> [Directions for this task] Emit the exact text of every line from the line with "what is given" to the line with "for curve in", both ends included. No other output is expected.

★ ★ ★ ★ ★

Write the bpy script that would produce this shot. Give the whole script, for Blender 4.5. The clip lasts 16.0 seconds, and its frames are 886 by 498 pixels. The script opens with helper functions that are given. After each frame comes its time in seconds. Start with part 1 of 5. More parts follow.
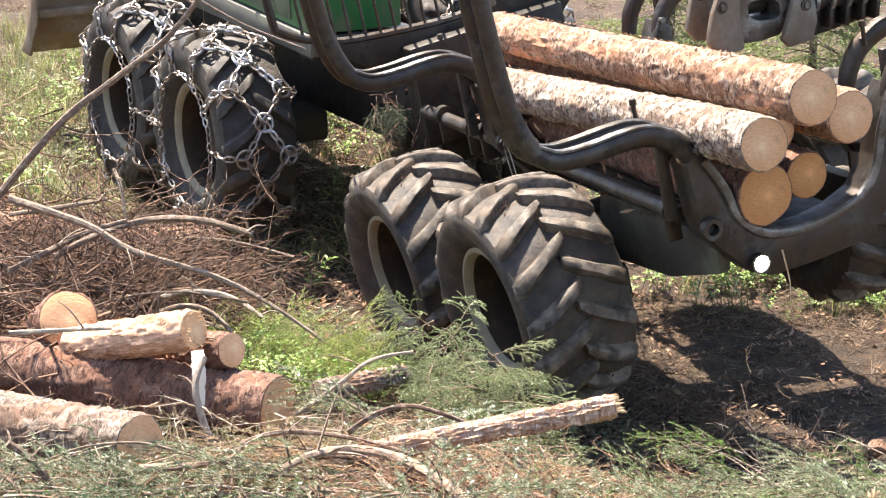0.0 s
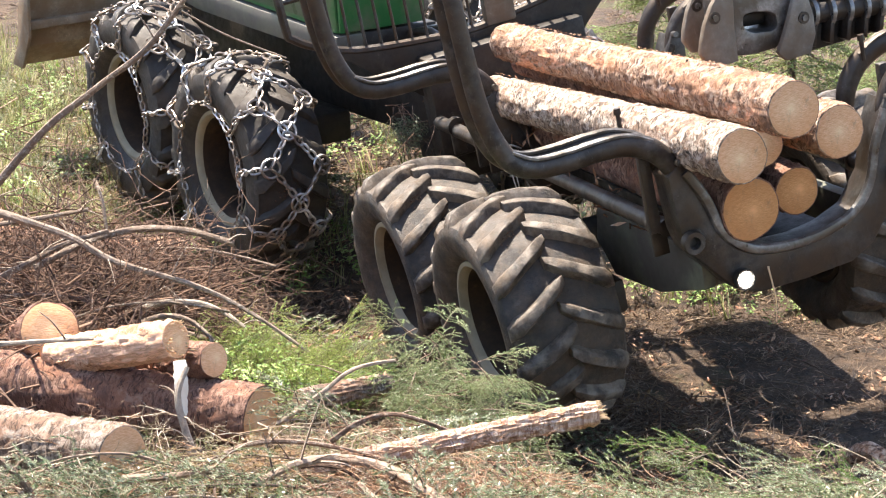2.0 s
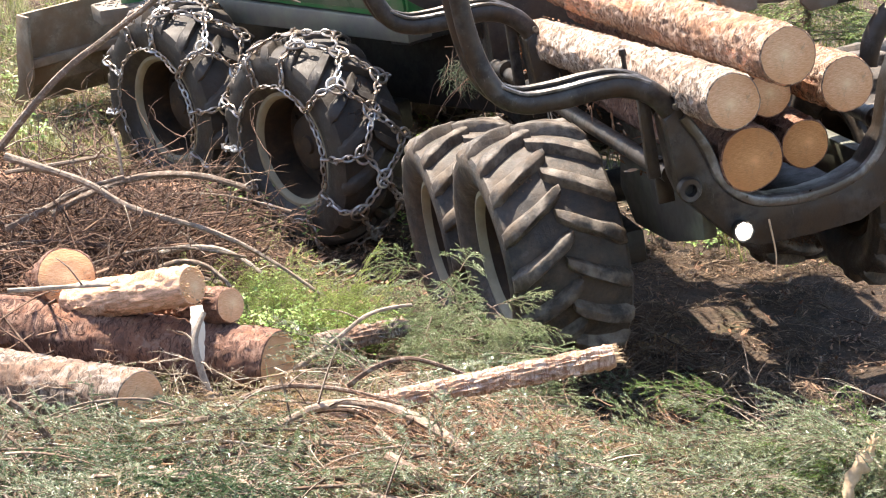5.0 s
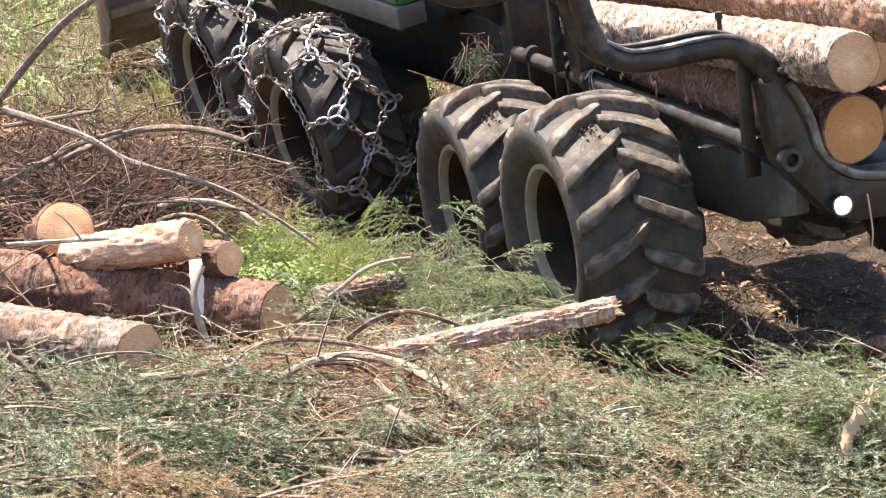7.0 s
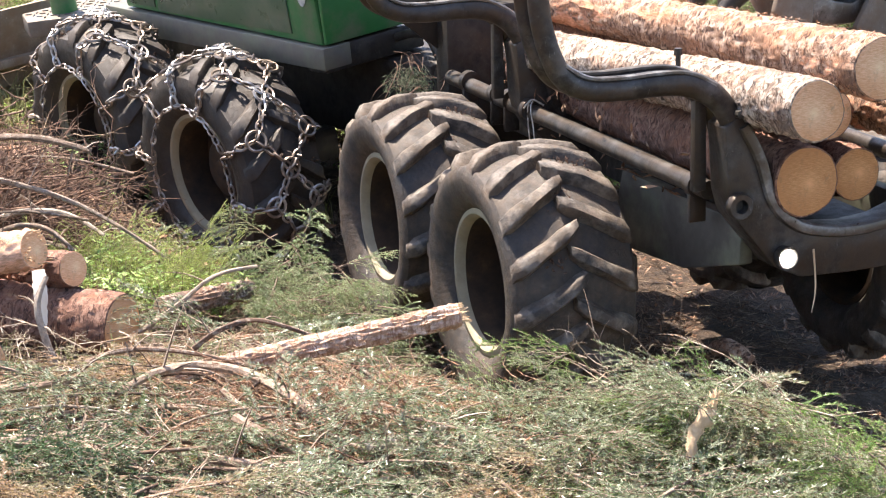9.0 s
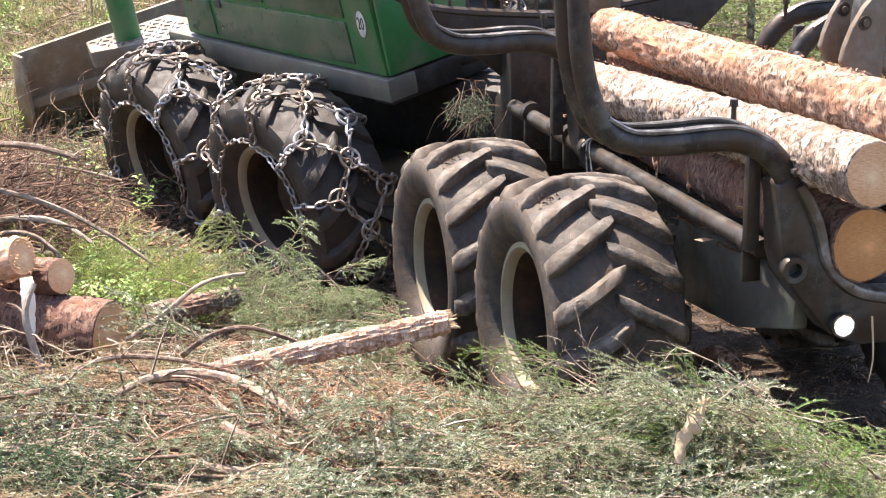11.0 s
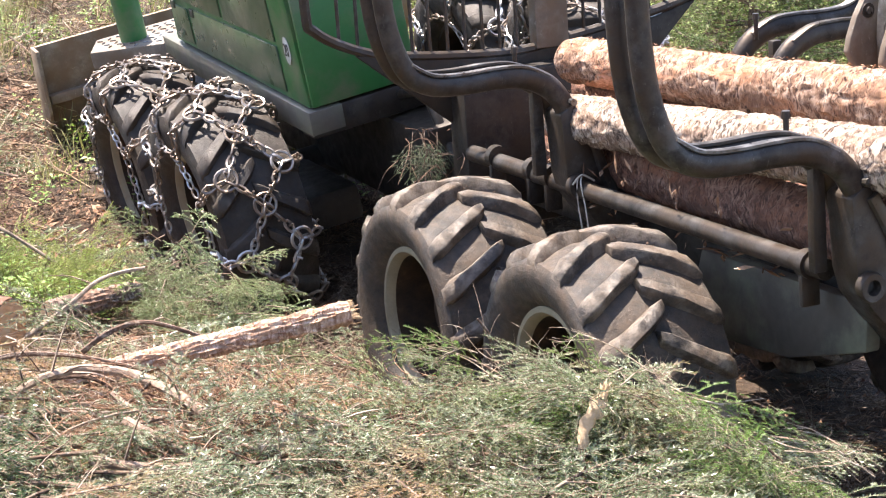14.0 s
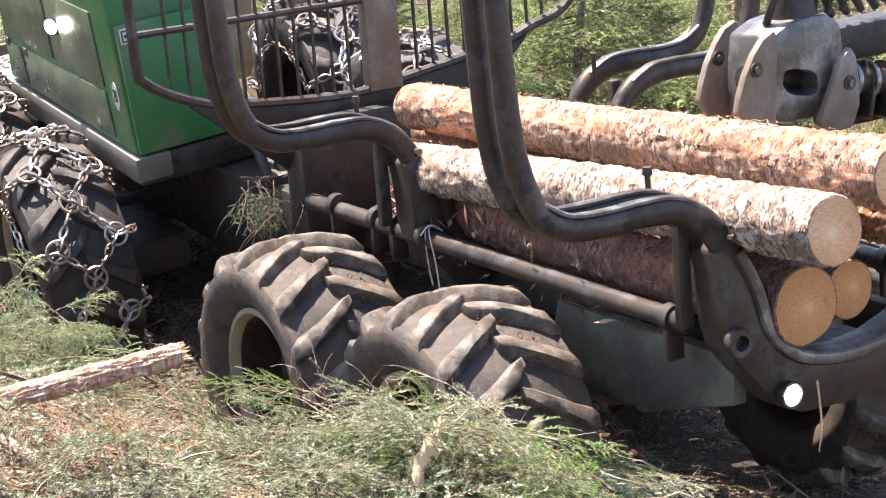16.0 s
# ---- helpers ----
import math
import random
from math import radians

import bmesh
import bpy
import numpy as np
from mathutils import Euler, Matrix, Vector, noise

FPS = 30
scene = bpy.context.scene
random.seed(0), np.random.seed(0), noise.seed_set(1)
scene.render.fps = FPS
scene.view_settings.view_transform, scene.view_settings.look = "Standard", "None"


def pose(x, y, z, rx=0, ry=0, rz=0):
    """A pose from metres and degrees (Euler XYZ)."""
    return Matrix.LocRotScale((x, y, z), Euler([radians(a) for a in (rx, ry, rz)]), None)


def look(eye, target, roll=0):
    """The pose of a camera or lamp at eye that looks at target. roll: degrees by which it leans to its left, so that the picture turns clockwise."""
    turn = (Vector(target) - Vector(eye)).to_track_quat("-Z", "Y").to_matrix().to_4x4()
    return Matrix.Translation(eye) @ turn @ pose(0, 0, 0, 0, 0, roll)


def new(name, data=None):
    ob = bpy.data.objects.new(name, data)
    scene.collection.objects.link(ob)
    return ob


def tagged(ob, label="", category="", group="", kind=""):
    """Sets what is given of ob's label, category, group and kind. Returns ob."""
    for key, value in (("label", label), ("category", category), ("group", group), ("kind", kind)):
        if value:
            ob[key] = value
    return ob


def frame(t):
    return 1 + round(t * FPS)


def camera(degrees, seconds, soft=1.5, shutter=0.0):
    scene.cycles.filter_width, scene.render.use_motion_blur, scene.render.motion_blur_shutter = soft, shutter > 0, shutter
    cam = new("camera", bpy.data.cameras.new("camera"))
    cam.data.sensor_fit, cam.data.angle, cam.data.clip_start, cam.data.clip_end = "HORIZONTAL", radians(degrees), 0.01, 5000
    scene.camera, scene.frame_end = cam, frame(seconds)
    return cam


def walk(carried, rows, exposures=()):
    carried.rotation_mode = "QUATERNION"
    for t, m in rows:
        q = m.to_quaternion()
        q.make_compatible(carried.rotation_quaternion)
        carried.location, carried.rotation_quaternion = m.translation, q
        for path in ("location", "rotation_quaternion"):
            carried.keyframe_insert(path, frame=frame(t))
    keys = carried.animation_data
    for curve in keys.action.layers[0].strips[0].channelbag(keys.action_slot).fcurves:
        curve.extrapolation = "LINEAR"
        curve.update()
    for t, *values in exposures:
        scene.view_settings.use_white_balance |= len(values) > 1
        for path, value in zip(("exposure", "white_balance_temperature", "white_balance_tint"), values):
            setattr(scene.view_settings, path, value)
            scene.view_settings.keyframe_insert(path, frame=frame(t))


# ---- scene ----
from collections import defaultdict

# ---------------------------------------------------------------- camera
EYE = Vector((0.0, 0.0, 4.4))
cam = camera(23.7, 16.0, soft=1.15)

# seconds, turn to the right, tilt, lean (degrees): a tripod head that pans
CAM_ROWS = [
    (0, -4.641, -14.722, 0.303),
    (0.5, -4.489, -14.632, -0.048),
    (1, -4.175, -14.526, 0.022),
    (1.5, -4.113, -14.509, 0.096),
    (2, -4.126, -14.505, 0.000),
    (2.5, -4.097, -14.466, 0.104),
    (3, -4.072, -14.510, 0.001),
    (3.5, -4.102, -14.508, -0.014),
    (4, -4.222, -14.523, -0.130),
    (4.5, -4.426, -14.751, -0.165),
    (5, -4.576, -16.015, -0.414),
    (7.5, -4.498, -17.301, -0.616),
    (8, -3.410, -17.164, -0.233),
    (8.5, -1.829, -17.237, -0.028),
    (9, -0.196, -17.102, 0.208),
    (11.5, 0.181, -16.911, 0.210),
    (12, 0.240, -16.963, 0.008),
    (12.5, 0.750, -17.002, -0.119),
    (13, 1.609, -17.062, -0.017),
    (13.5, 2.432, -17.157, 0.128),
    (14, 2.956, -17.183, 0.035),
    (14.5, 3.503, -17.201, 0.125),
    (15, 4.421, -17.083, 0.110),
    (15.5, 5.776, -16.771, 0.233),
    (16, 7.725, -16.118, 0.518),
]

def aim(turn, tilt, lean):
    a, b = radians(turn), radians(tilt)
    way = Vector((math.sin(a) * math.cos(b), math.cos(a) * math.cos(b), math.sin(b)))
    return look(EYE, EYE + way * 10, lean)


walk(cam, [(t, aim(a, b, c)) for t, a, b, c in CAM_ROWS], exposures=[(0.0, 1.94, 6850, 13), (5.0, 1.88, 6830, 13), (7.5, 1.83, 6780, 15), (9.0, 1.88, 6750, 16), (12.0, 1.90, 6720, 17), (14.0, 1.97, 6700, 17), (16.0, 2.11, 6700, 17)])

# ---------------------------------------------------------------- light
SUN_WAY = Vector((-0.26, 0.27, 0.927)).normalized()
world = bpy.data.worlds.new("world")
scene.world = world
world.use_nodes = True
wn = world.node_tree.nodes
sky = wn.new("ShaderNodeTexSky")
sky.sky_type = "NISHITA"
sky.sun_disc = False
sky.sun_elevation = math.asin(SUN_WAY.z)
sky.sun_rotation = math.atan2(SUN_WAY.x, SUN_WAY.y)
wn["Background"].inputs[1].default_value = 0.115
world.node_tree.links.new(sky.outputs[0], wn["Background"].inputs[0])
sun = new("sun", bpy.data.lights.new("sun", "SUN"))
sun.data.energy, sun.data.angle, sun.data.color = 5.0, radians(0.5), (1.0, 0.93, 0.82)
sun.matrix_world = look(SUN_WAY * 40, (0, 0, 0))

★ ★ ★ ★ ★

> [Answer for the task]
    """Sets what is given of ob's label, category, group and kind. Returns ob."""
    for key, value in (("label", label), ("category", category), ("group", group), ("kind", kind)):
        if value:
            ob[key] = value
    return ob


def frame(t):
    return 1 + round(t * FPS)


def camera(degrees, seconds, soft=1.5, shutter=0.0):
    scene.cycles.filter_width, scene.render.use_motion_blur, scene.render.motion_blur_shutter = soft, shutter > 0, shutter
    cam = new("camera", bpy.data.cameras.new("camera"))
    cam.data.sensor_fit, cam.data.angle, cam.data.clip_start, cam.data.clip_end = "HORIZONTAL", radians(degrees), 0.01, 5000
    scene.camera, scene.frame_end = cam, frame(seconds)
    return cam


def walk(carried, rows, exposures=()):
    carried.rotation_mode = "QUATERNION"
    for t, m in rows:
        q = m.to_quaternion()
        q.make_compatible(carried.rotation_quaternion)
        carried.location, carried.rotation_quaternion = m.translation, q
        for path in ("location", "rotation_quaternion"):
            carried.keyframe_insert(path, frame=frame(t))
    keys = carried.animation_data
    for curve in keys.action.layers[0].strips[0].channelbag(keys.action_slot).fcurves:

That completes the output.